Shareholders may be the owners of corporations but, as the most mobile of the ‘stakeholders’, they often care the least about the long-term future of the company (unless they are so big that they cannot really sell their shares without seriously disrupting the business). Consequently, shareholders, especially but not exclusively the smaller ones, prefer corporate strategies that maximize short-term profits, usually at the cost of long-term investments, and maximize the dividends from those profits, which even further weakens the long-term prospects of the company by reducing the amount of retained profit that can be used for re-investment. Running the company for the shareholders often reduces its long-term growth potential.

Karl Marx defends capitalism

You have probably noticed that many company names in the English-speaking world come with the letter L – PLC, LLC, Ltd, etc. The letter L in these acronyms stands for ‘limited’, short for ‘limited liability’ – public limited company (PLC), limited liability company (LLC) or simply limited company (Ltd). Limited liability means that investors in the company will lose only what they have invested (their ‘shares’), should it go bankrupt.

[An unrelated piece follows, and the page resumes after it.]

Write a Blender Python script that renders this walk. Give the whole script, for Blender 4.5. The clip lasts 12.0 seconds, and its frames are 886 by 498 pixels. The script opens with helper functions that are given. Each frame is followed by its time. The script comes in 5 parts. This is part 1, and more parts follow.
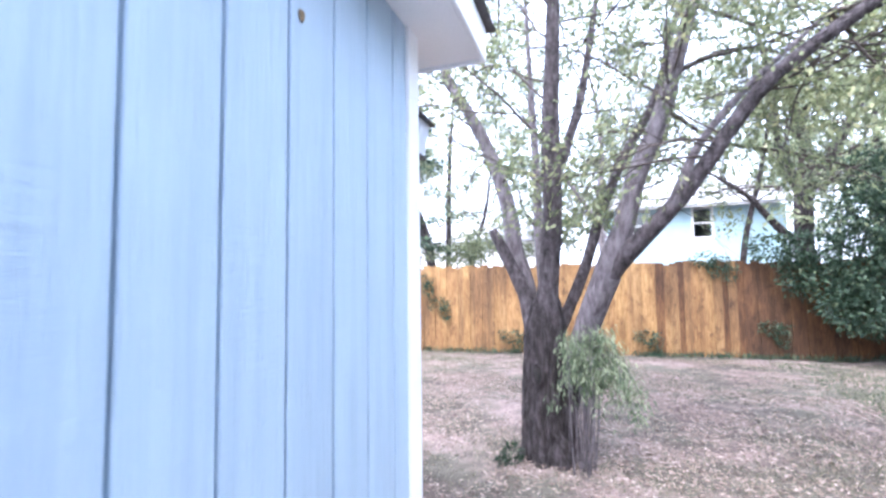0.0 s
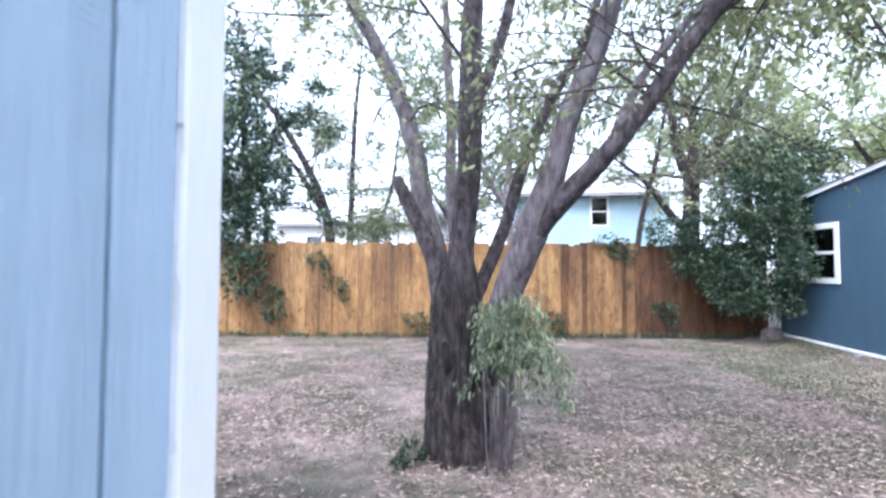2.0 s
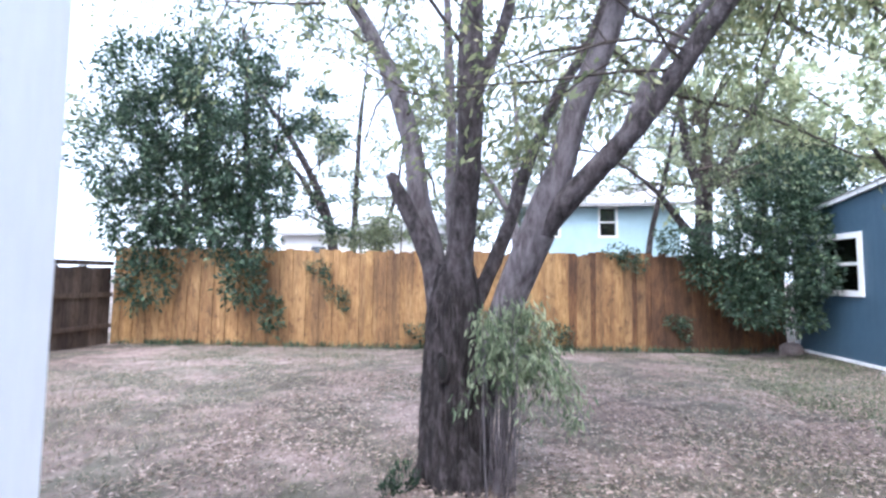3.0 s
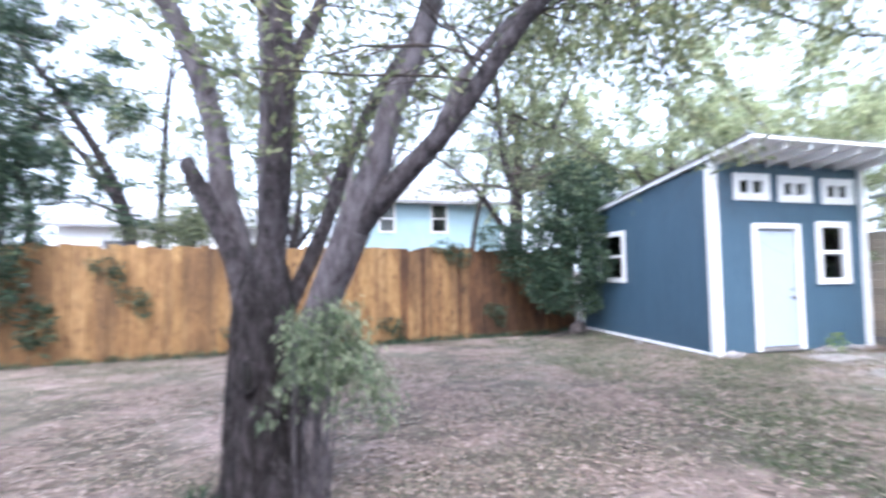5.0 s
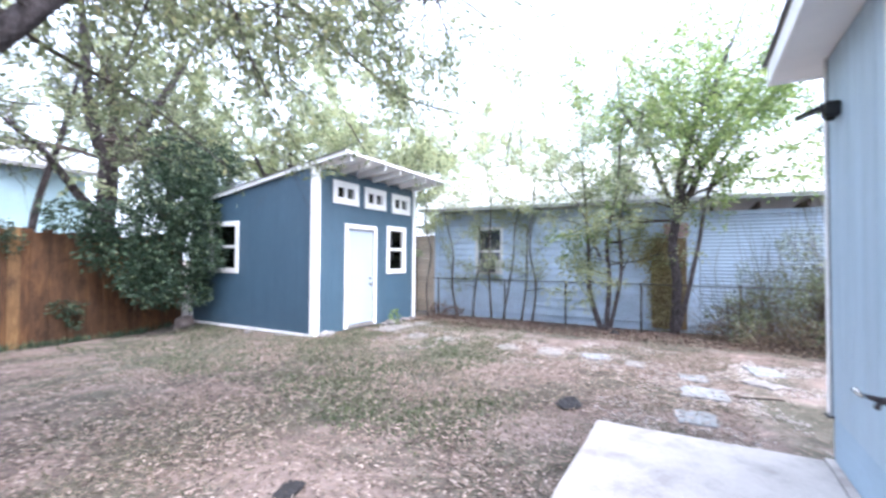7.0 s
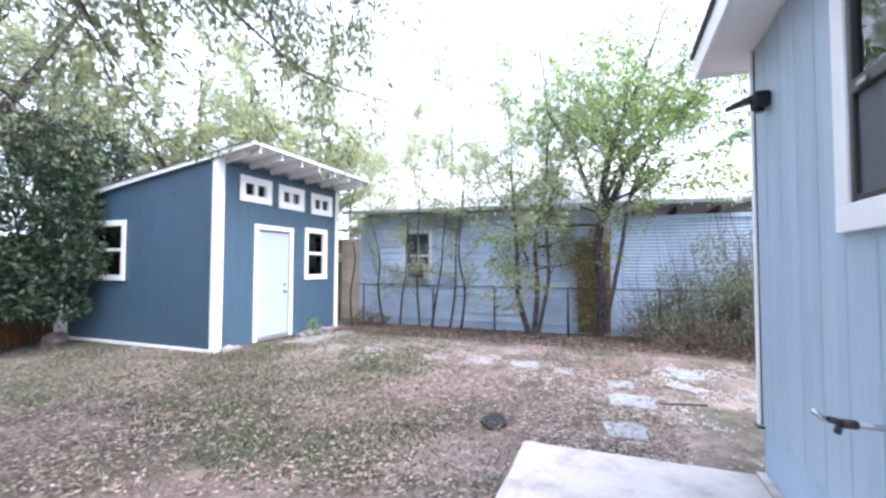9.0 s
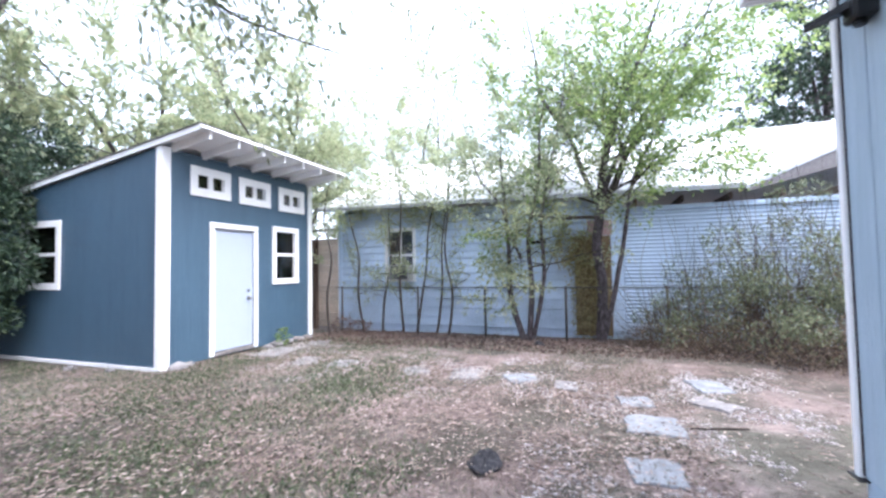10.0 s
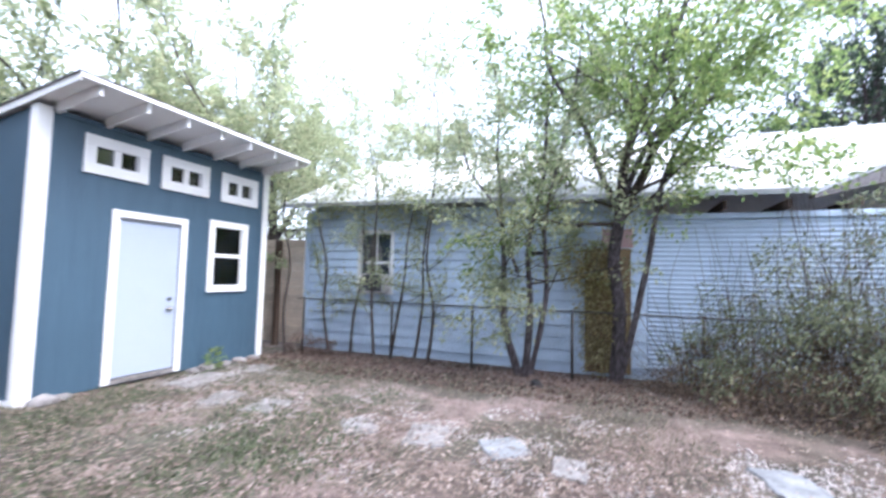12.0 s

However, you may not have realized that the L word, that is, limited liability, is what has made modern capitalism possible. Today, this form of organizing a business enterprise is taken for granted, but it wasn’t always like that.

Before the invention of the limited liability company in sixteenth-century Europe – or the joint-stock company, as it was known in its early days – businessmen had to risk everything when they started a venture. When I say everything, I really mean everything – not just personal property (unlimited liability meant that a failed businessman had to sell all his personal properties to repay all the debts) but also personal freedom (they could go to a debtors’ prison, should they fail to honour their debts). Given this, it is almost a miracle that anyone was willing to start a business at all.

Unfortunately, even after the invention of limited liability, it was in practice very difficult to use it until the mid nineteenth century – you needed a royal charter in order to set up a limited liability company (or a government charter in a republic). It was believed that those who were managing a limited liability company without owning it 100 per cent would take excessive risks, because part of the money they were risking was not their own. At the same time, the non-managing investors in a limited liability company would also become less vigilant in monitoring the managers, as their risks were capped (at their respective investments). Adam Smith, the father of economics and the patron saint of free-market capitalism, opposed limited liability on these grounds. He famously said that the ‘directors of [joint stock] companies . . . being the managers rather of other people’s money than of their own, it cannot well be expected that they would watch over it with the same anxious vigilance with which the partners in a private copartnery [i.e., partnership, which demands unlimited liability] frequently watch over their own’. [2] A. Smith, An Inquiry into the Nature and Causes of the Wealth of Nations (Clarendon Press, Oxford, 1976), p. 741.

Therefore, countries typically granted limited liability only to exceptionally large and risky ventures that were deemed to be of national interest, such as the Dutch East India Company set up in 1602 (and its arch-rival, the British East India Company) and the notorious South Sea Company of Britain, the speculative bubble surrounding which in 1721 gave limited liability companies a bad name for generations.

By the mid nineteenth century, however, with the emergence of large-scale industries such as railways, steel and chemicals, the need for limited liability was felt increasingly acutely. Very few people had a big enough fortune to start a steel mill or a railway singlehandedly, so, beginning with Sweden in 1844 and followed by Britain in 1856, the countries of Western Europe and North America made limited liability generally available – mostly in the 1860s and 70s.

However, the suspicion about limited liability lingered on. Even as late as the late nineteenth century, a few decades after the introduction of generalized limited liability, small businessmen in Britain ‘who, being actively in charge of a business as well as its owner, sought to limit responsibility for its debts by the device of incorporation [limited liability]’ were frowned upon, according to an influential history of Western European entrepreneurship. [3] N. Rosenberg and L. Birdzell, How the West Grew Rich (IB Tauris & Co., London, 1986), p. 200.

Interestingly, one of the first people who realized the significance of limited liability for the development of capitalism was Karl Marx, the supposed arch-enemy of capitalism. Unlike many of his contemporary free-market advocates (and Adam Smith before them), who opposed limited liability, Marx understood how it would enable the mobilization of large sums of capital that were needed for the newly emerging heavy and chemical industries by reducing the risk for individual investors. Writing in 1865, when the stock market was still very much a side-show in the capitalist drama, Marx had the foresight to call the joint-stock company ‘capitalist production in its highest development’. Like his free-market opponents, Marx was aware of, and criticized, the tendency for limited liability to encourage excessive risk-taking by managers. However, Marx considered it to be a side-effect of the huge material progress that this institutional innovation was about to bring. Of course, in defending the ‘new’ capitalism against its free-market critics, Marx had an ulterior motive. He thought the joint-stock company was a ‘point of transition’ to socialism in that it separated ownership from management, thereby making it possible to eliminate capitalists (who now do not manage the firm) without jeopardizing the material progress that capitalism had achieved.